Rent controls, enacted to solve the problem of high prices for accommodation, do nothing whatsoever to combat the underlying problem which led demand to outstrip supply: namely, the lack of supply. In fact, by fixing the price below that which would match demand to supply, they increase demand relative to supply and make worse the very problem they were enacted to solve.

This is Econ 101. It has theoretical and empirical support. It was on this basis that we at American Experiment predicted that St. Paul’s rent control measure would be a disaster.

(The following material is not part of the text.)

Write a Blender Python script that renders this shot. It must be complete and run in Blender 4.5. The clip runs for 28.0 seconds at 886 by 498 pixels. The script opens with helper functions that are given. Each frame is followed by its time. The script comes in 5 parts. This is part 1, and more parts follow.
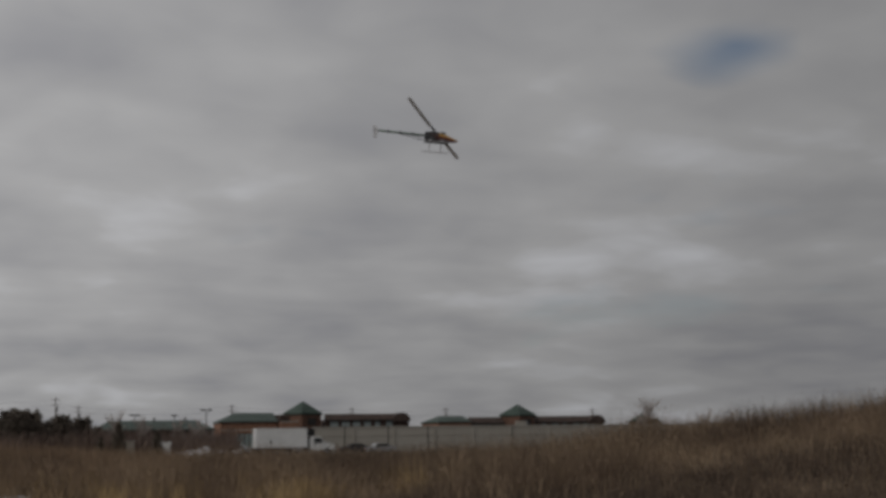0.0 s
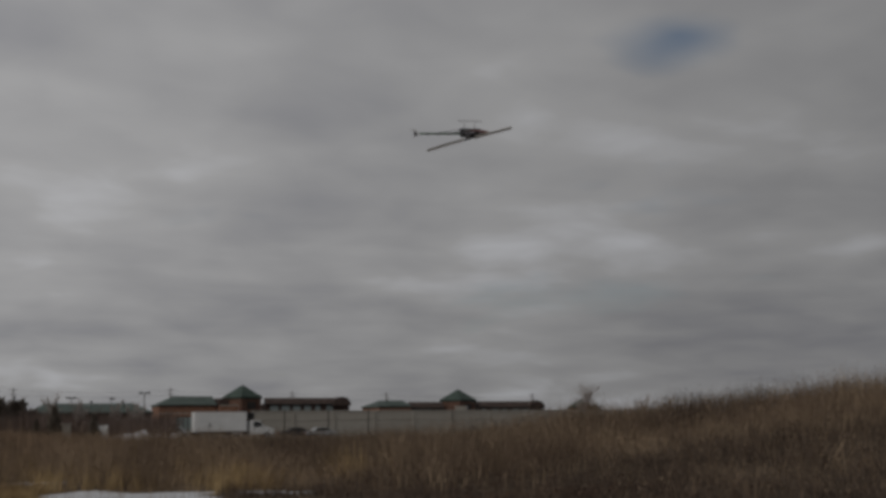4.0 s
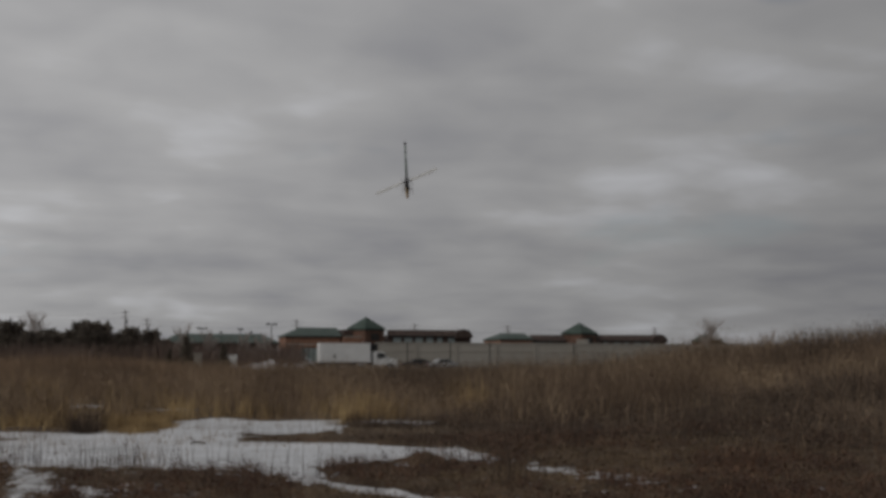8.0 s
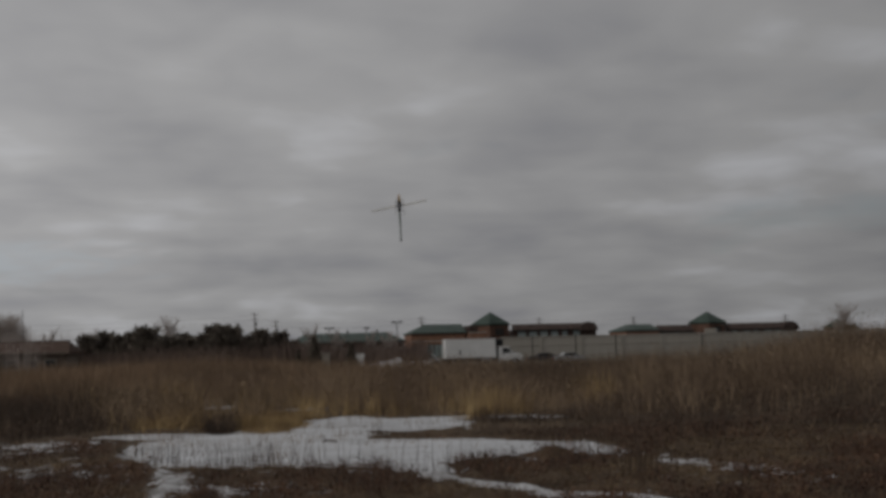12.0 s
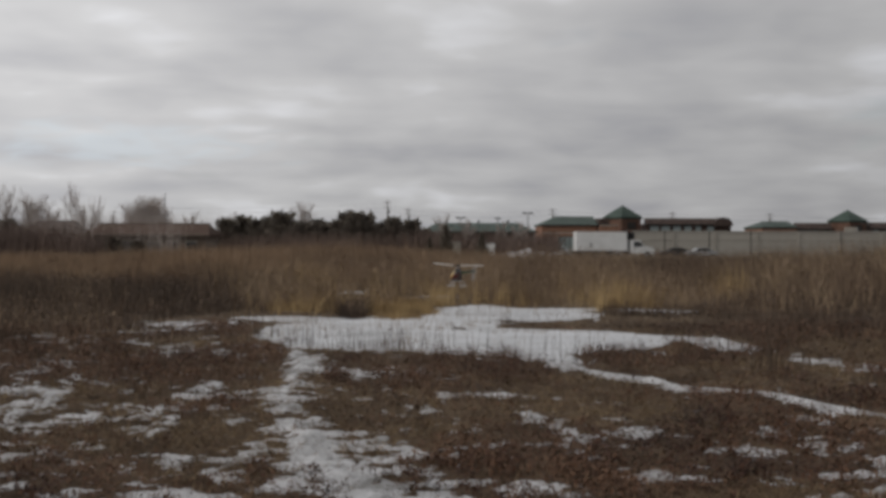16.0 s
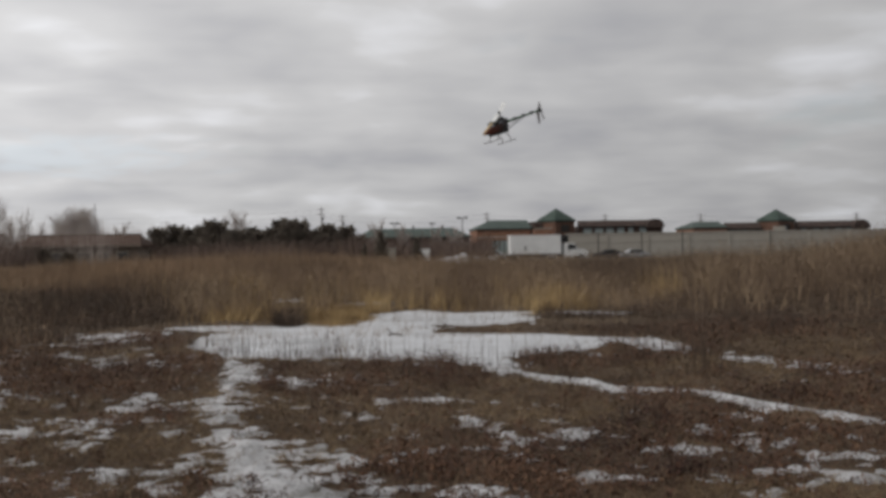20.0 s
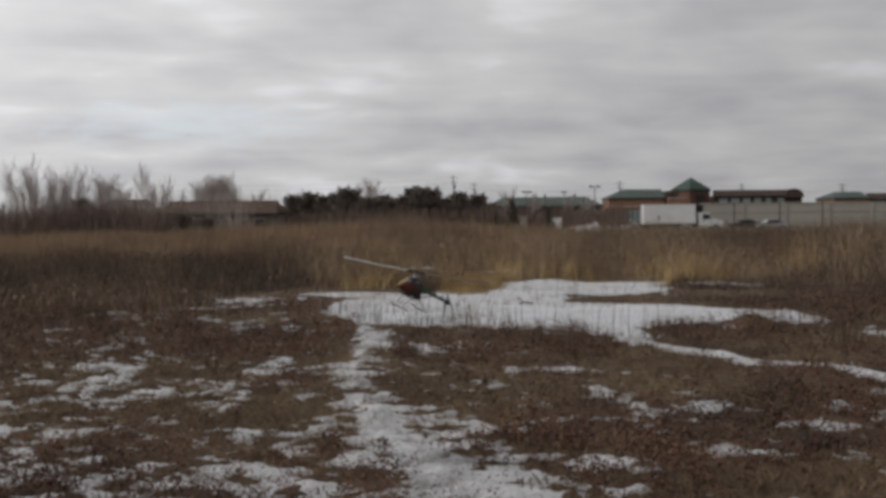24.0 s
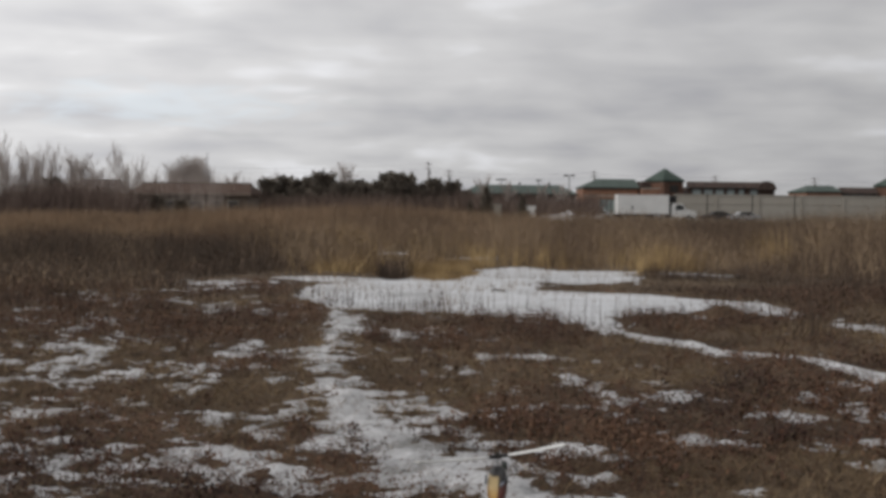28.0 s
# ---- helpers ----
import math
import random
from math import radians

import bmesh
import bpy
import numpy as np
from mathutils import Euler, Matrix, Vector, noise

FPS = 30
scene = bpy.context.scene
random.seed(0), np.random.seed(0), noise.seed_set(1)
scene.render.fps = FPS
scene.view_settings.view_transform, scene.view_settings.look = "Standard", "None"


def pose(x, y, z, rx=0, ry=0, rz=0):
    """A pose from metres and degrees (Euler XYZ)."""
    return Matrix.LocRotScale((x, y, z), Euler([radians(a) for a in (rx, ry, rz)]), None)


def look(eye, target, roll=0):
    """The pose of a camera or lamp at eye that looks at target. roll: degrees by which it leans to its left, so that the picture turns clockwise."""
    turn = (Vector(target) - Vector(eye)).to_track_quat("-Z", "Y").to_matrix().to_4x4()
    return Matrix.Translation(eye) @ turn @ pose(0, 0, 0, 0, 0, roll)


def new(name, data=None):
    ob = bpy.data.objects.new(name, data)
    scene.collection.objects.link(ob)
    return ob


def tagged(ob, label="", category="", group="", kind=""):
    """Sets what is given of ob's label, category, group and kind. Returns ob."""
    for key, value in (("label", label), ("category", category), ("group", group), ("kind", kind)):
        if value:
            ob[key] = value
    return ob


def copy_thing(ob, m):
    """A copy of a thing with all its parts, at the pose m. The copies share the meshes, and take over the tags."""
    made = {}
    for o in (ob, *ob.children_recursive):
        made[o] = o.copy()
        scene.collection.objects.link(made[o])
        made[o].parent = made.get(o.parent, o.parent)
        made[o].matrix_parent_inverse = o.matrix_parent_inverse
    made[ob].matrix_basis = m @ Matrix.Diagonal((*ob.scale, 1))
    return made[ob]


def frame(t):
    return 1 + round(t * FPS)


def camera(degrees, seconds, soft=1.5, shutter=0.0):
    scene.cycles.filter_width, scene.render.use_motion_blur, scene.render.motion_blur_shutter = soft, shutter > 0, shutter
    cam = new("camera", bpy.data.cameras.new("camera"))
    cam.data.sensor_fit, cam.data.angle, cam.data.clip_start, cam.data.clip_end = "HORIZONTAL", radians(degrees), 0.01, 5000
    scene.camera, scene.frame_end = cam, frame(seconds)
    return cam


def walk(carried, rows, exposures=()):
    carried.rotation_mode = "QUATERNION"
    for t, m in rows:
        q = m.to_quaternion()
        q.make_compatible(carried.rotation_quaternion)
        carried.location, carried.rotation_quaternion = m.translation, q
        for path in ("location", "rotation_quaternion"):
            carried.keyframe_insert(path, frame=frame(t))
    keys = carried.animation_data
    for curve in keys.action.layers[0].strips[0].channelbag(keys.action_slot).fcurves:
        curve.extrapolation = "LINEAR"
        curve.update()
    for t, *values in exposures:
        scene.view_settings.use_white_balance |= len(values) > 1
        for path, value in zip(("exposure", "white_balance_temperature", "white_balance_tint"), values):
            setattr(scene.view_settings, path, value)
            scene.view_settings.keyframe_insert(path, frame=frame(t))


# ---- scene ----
# ---------------------------------------------------------------- camera
EYE = (0.0, 0.0, 1.65)
cam = camera(40.0, 28.0, soft=3.7)
LOOKS = [  # seconds, yaw, pitch, roll
    (0, -16.56, 8.76, 0.67), (0.5, -15.70, 8.93, 0.37), (1, -15.25, 8.22, -0.27),
    (1.5, -15.26, 7.86, 0.07), (2, -16.04, 7.86, 0.27), (2.5, -17.20, 7.10, -0.48),
    (3, -18.35, 7.71, -0.27), (3.5, -19.09, 8.21, 0.06), (5.5, -19.48, 7.01, 0.70),
    (6, -19.12, 6.91, 0.39), (6.5, -18.68, 6.67, 0.70), (7, -17.30, 6.06, 0.55),
    (7.5, -15.77, 5.28, 0.00), (8, -13.67, 4.90, -0.18), (8.5, -12.19, 6.78, 0.76),
    (9, -11.06, 8.83, 1.19), (9.5, -10.77, 9.63, 1.00), (10, -11.71, 7.88, 0.37),
    (10.5, -11.77, 7.87, -0.14), (11, -11.19, 7.09, 0.53), (11.5, -9.83, 6.78, 1.33),
    (12, -7.80, 4.72, 1.38), (12.5, -5.60, 3.35, 0.78), (13, -4.61, 1.85, -0.12),
    (13.5, -3.65, 2.19, 0.19), (15.5, -1.88, 0.03, -0.52), (16, -1.67, -0.36, -0.13),
    (16.5, -0.70, -1.25, -0.33), (17, -0.00, -1.14, -0.00), (17.5, -0.83, -1.12, -0.13),
    (18, -2.69, -1.57, -0.91), (18.5, -4.99, -1.02, -0.92), (19, -4.83, -1.75, -0.96),
    (19.5, -4.74, -0.47, -0.06), (20, -4.73, -0.12, 0.93), (20.5, -3.75, -0.28, 1.07),
    (21, -2.66, 0.02, 0.45), (21.5, -1.82, -0.22, -0.16), (23.5, 0.51, -1.00, 0.37),
    (24, 1.45, -1.53, 0.50), (24.5, 2.26, -2.10, 0.13), (25, 2.41, -2.29, -0.15),
    (25.5, 1.35, -2.34, 0.01), (26, 0.89, -2.24, 0.02), (26.5, 0.91, -2.17, -0.61),
    (27, 0.61, -1.91, -0.24), (27.5, 0.51, -1.97, -0.67), (28, 0.24, -2.18, -0.61),
]
STOPS = [(0, -0.32), (1, -0.46), (2, -0.5), (6, -0.4), (7, -0.4), (8, -0.3), (9.0, -0.33), (9.6, -0.6), (11, -0.62), (12, -0.5), (13, -0.24), (13.5, -0.14), (15.5, 0.21), (16, 0.25), (17, 0.39), (20, 0.41), (21, 0.3), (23.5, 0.35), (24, 0.35), (25, 0.57), (26, 0.55), (28, 0.53)]
walk(cam, [(t, pose(*EYE, 90 + p, r, y)) for t, y, p, r in LOOKS], exposures=STOPS)

# ---------------------------------------------------------------- sky and sun
SUN_AZ, SUN_EL = -112.0, 36.0  # degrees to the right of ahead, and up
sun_way = Vector((math.sin(radians(SUN_AZ)) * math.cos(radians(SUN_EL)), math.cos(radians(SUN_AZ)) * math.cos(radians(SUN_EL)), math.sin(radians(SUN_EL))))
sun = new("sun", bpy.data.lights.new("sun", "SUN"))
sun.data.energy, sun.data.angle, sun.data.color = 0.95, radians(25), (1.0, 0.95, 0.88)
sun.matrix_world = look(sun_way * 100, (0, 0, 0))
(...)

That forecast is coming true. This weekend, the Pioneer Press reported that Weidner Apartment Homes, a Seattle-based developer of market-rate housing, was pausing future construction at Highland Bridge. This creates a problem:

Financing for real estate development at the sprawling acreage that was once home to the Ford Motor Co. manufacturing campus is structured so the market-rate units subsidize affordable housing on the same streets, using on-site property taxes.

With those market-rate units gone, the affordable housing has gone, too. As a result of trying to solve a problem driven by a shortage of supply by tinkering with the price, St. Paul is now faced with an even greater shortage of supply. And, to repeat, all of this was utterly predictable: we predicted it.

St. Paul’s rent control ordinance has been a disaster. It should be repealed as soon as possible, policies should be undertaken to increase the supply of housing, and people need to learn once and for all that magic wands do not exist.